Redundancy ruling may give employers an out

A RECENT decision by the WA Industrial Appeals Court has effectively removed the requirement for employers to pay redundancy in some situations.

While employers are still required to pay severance monies under contractual terms, they are no longer expected to pay money previously deemed as ‘implied in the contract’, according to Elderslie Finance Corporation legal representative, Chamber of Commerce WA Legal Services manager, Geoff Bull.

“Our State [Industrial Relations] Commission over the past few years has decided to find that, although there is no redundancy payment in the contract, it is implied that you should pay an amount,” Mr Bull said.

“Employers are no longer going to have a third party telling them to pay redundancy when it’s not written in the contract.”

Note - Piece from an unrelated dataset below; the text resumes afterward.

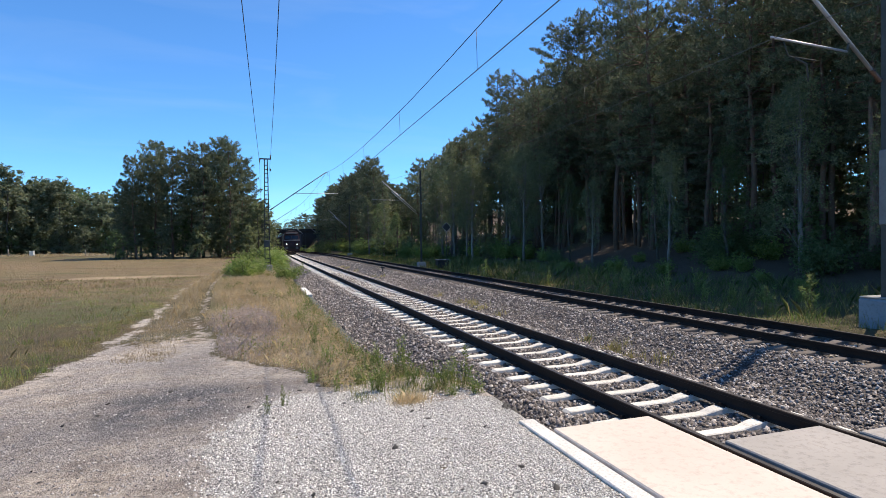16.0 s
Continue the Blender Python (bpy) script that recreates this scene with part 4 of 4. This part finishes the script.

Jackson McDonald partner workplace relations team, Greg Smith, said employers still had to be mindful of unfair dismissal laws and contractual issues.

“Employers are still required to give notice, whether in a contract or determined by the commission as reasonable notice ... there is also the obligation to consult under the minimum conditions of employment act,” Mr Smith said.

“Employers must consult with employees about the effects of the redundancy and the measures that can be taken to avoid or minimise them.

“A failure to consult can make the termination unfair. What this decision doesn’t do is allow employers to make people redundant with no consequences. It can still be found to be unfair and employees can be reinstated.”

What the recent case has done is remove the notion of an implied payment of redundancy.

Judge Anderson disagreed with the WA Industrial Relations Commission’s decision to use the 1993 Coles Myer v Coppin case as a benchmark for determining that redundancy clauses were implied in employment contracts.

The WA Industrial Appeals Court also found that actions taken by an employer have weighting when damages are decided upon.

“Any payment outside what the employer is entitled to do can offset what the previous entitlement was. If an employer gives 10 weeks’ pay but no notice, this can be taken into account,” Mr Bull said.

Mr Smith said while this case was important, questions remained unanswered.

“If there is no contractual entitlement to severance pay and there is no implied right to severance pay there is still a question: ‘If I don’t pay it, can it make the dismissal unfair?’,” he said.

“It would still be open to a commissioner to decide if it’s unfair because of the unfair dismissal laws, not the contractual benefits law.

“A lot of companies have redundancy policies that may apply independently of an employee’s contract. If the company has a redundancy policy, does it form part of the employee’s contract? Can some employers, who have introduced these policies because of the implied term, now remove them, or does it become part of the employee contract?”

Mr Smith also said that, although the decision was not binding, it is a strong case for employers.

“Judges give a reason for deciding but will make other comments to the case that are not strictly binding,” Mr Smith said.

“The comments made in this case are not strictly binding but they are highly persuasive.”